Rapport: te weinig voortgang bij hervormingen Turkije (en)

Met dank overgenomen van EUobserver (EUOBSERVER) i, gepubliceerd op dinsdag 6 juni 2006.
Auteur: | By Aleander Balzan

Few days before an important meeting between Turkish authorities and the EU, an internal European Commission document says that Turkey's preparations to join the European Union could come to a halt due to insufficient progress in political reforms.

The Financial Times writes that a draft report, prepared for the EU-Turkey association council on 12 June, says that Ankara has done too little to implement changes.

According to the report, Turkey has persistent shortcomings as regards freedom of expression, religious and minority rights and the role of the military in politics.

The draft document says that "in the area of freedom of religion no concrete progress can be reported yet in terms of addressing the difficulties faced by non-Muslim religious minorities."

The same document also points out the commission's concern at "reports of torture and ill-treatment" and the "many cases pending against individual persons for non-violent expression of opinion."

Meanwhile another obstacle for Turkey, which is also noted in this draft paper, is the need for Ankara to resolve its dispute with Cyprus until the end of this year.

Last summer Turkey signed the so-called Ankara protocol extending a customs agreement with the EU to the bloc's "new" member states including the Republic of Cyprus.

The signing of this agreement was a precondition for the opening of EU entry talks with Ankara in October 2005 and in practical terms obliges Ankara to allow Cypriot vessels and aircraft enter its ports and airports.

But Turkey is still refusing to do so, instead demanding from the EU that it first ends the economic isolation of Turkish-populated Northern Cyprus.

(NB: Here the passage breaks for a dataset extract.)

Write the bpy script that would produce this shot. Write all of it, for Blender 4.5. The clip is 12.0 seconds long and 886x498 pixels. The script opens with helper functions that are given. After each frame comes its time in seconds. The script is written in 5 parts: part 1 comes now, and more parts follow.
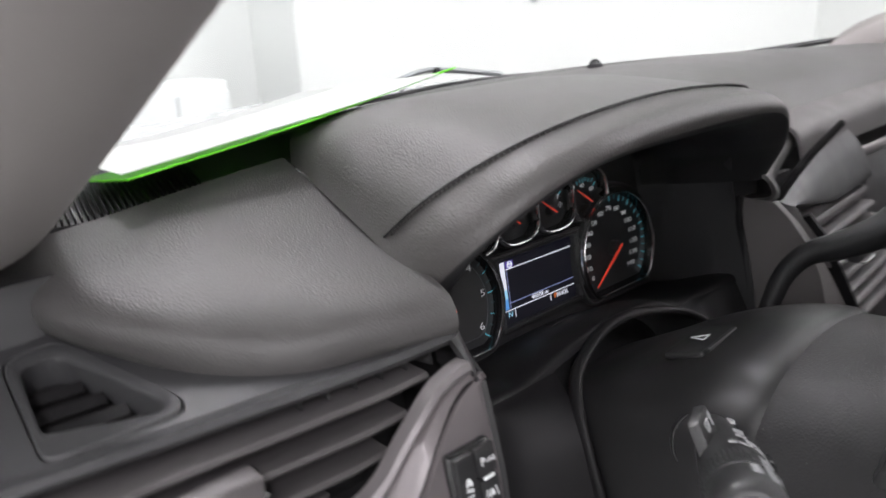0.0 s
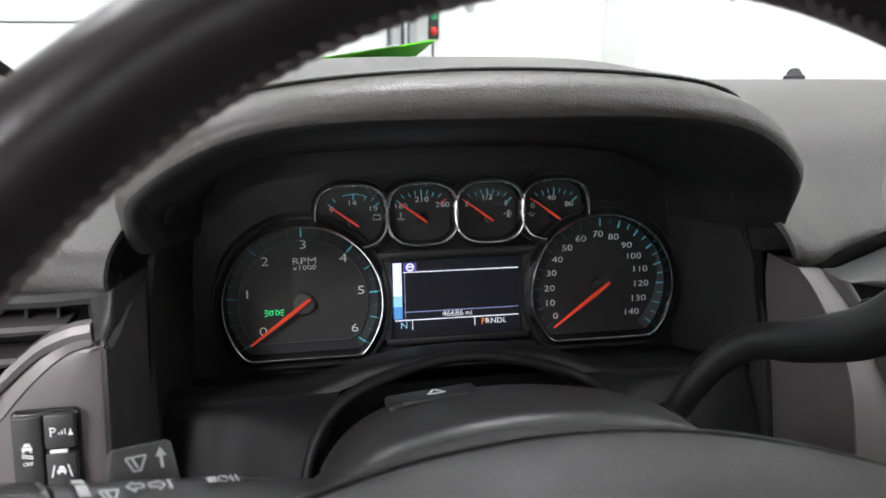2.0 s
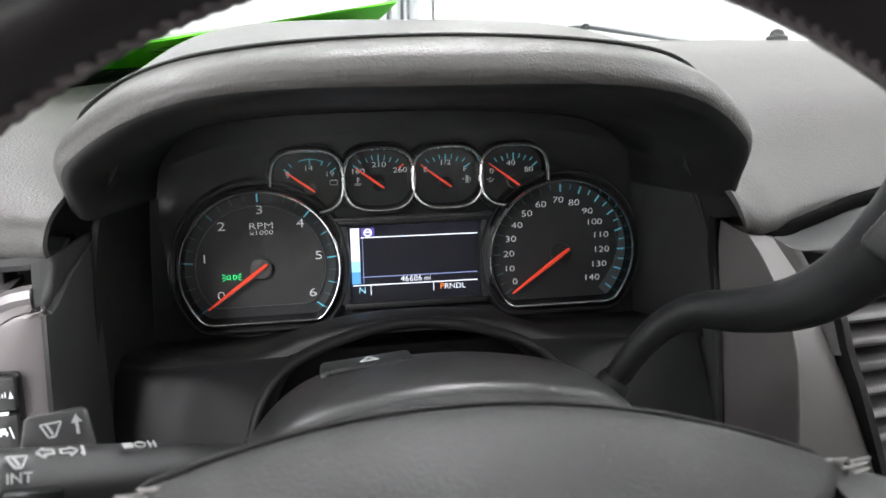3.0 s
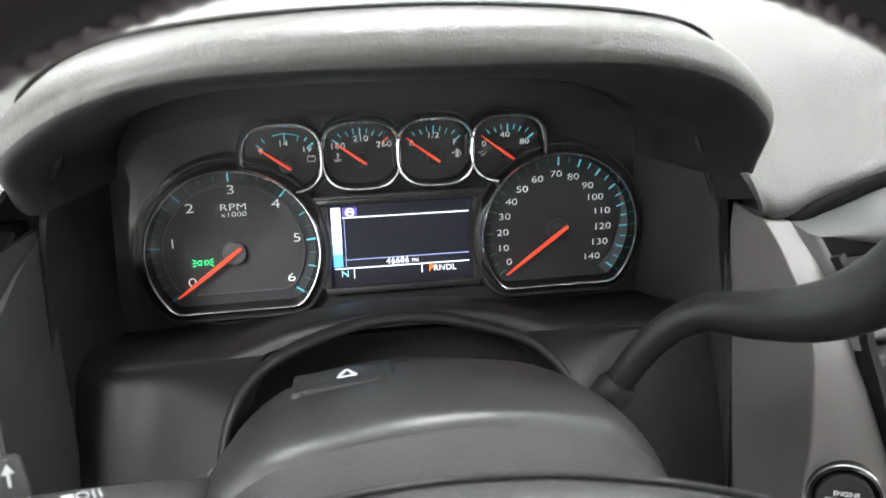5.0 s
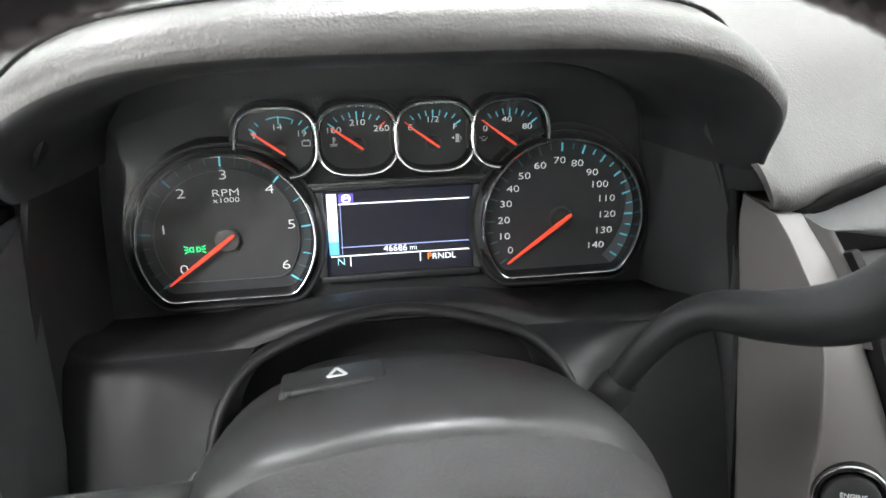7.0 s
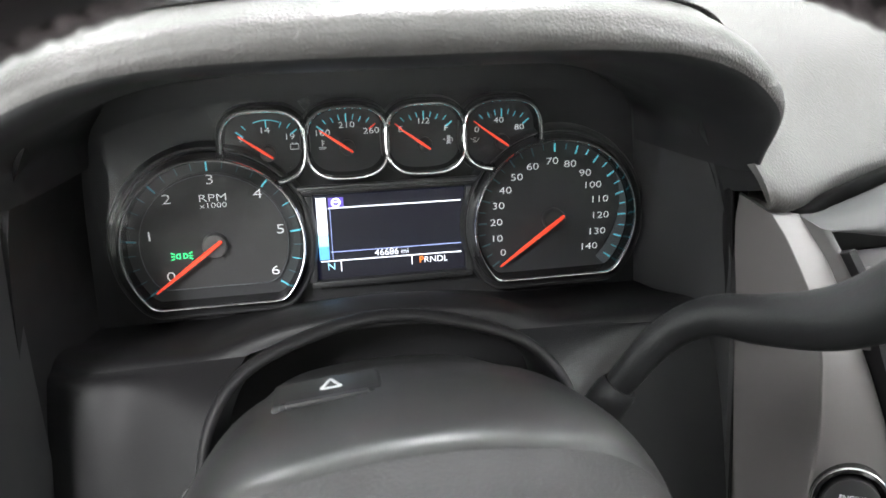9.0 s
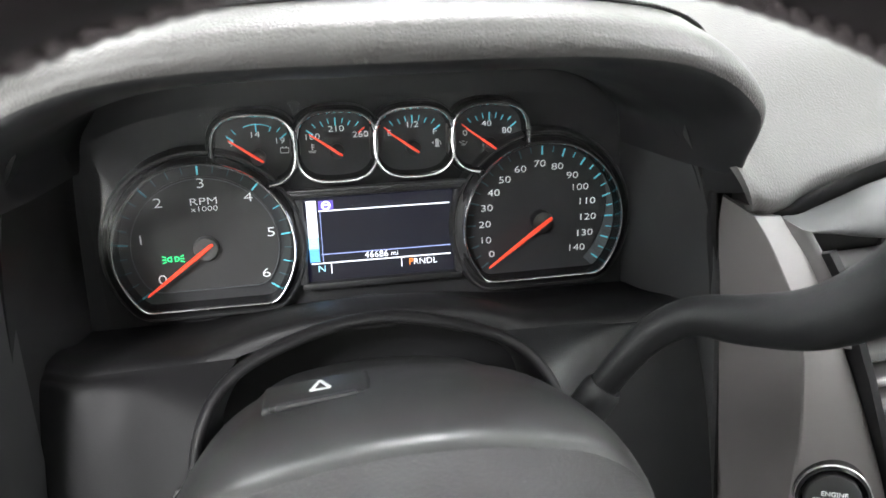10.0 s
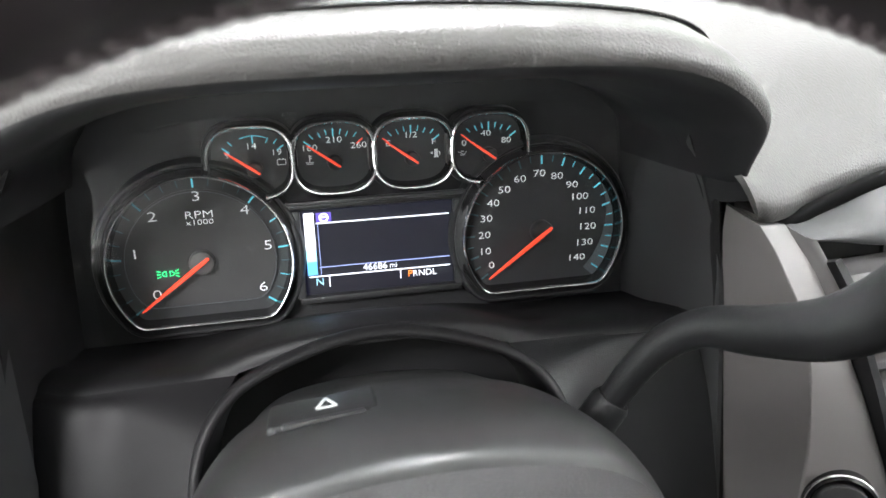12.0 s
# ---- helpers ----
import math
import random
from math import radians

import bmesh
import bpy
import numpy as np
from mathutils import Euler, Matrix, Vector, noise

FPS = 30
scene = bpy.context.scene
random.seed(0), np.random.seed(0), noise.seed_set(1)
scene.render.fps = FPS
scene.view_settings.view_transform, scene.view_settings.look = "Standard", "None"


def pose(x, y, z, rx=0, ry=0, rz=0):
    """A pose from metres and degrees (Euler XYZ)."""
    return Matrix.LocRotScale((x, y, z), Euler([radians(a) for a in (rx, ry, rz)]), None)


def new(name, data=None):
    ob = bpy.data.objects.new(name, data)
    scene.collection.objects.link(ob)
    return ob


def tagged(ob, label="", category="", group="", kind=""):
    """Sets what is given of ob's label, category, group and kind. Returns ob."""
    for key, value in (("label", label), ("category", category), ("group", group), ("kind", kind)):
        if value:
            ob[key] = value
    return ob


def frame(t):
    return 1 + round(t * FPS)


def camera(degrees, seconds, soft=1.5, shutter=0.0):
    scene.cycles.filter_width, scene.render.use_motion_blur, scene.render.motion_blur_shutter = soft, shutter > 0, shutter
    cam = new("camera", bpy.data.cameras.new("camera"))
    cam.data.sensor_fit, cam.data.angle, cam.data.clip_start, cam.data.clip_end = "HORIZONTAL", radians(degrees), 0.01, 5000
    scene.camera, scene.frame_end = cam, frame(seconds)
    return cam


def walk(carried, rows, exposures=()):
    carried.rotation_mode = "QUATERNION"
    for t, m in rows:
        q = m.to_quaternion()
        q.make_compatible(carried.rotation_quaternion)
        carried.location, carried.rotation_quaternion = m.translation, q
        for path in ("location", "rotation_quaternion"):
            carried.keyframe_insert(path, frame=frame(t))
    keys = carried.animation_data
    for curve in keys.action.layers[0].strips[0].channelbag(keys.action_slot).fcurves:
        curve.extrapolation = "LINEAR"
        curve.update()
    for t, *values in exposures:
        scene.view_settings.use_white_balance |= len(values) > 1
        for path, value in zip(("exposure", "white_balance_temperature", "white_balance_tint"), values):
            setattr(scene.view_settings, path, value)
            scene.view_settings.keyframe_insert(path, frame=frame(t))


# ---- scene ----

Meanwhile Turkey's foreign minister Abdullah Gul insisted that the Turkish government is keeping up with the reform process.

"Some say the reform pace has slowed in Turkey and claim the country has lost its enthusiasm. The government's number-one agenda is the EU. It constitutes the agenda of every cabinet meeting," the Turkish Daily reports Mr Gul as saying.

Referring to next week's meeting Mr Gul added, "We will attend a meeting in Luxembourg on June 12th, and actual talks with the EU will start in that meeting. This date is a turning point in Turkey's relations with the EU.''

Mr Gul referred to the expected opening of the first face-to-face negotiations between Brussels and Ankara on the first negotiating chapter, after months of preparatory "screening" on various chapters since last autumn.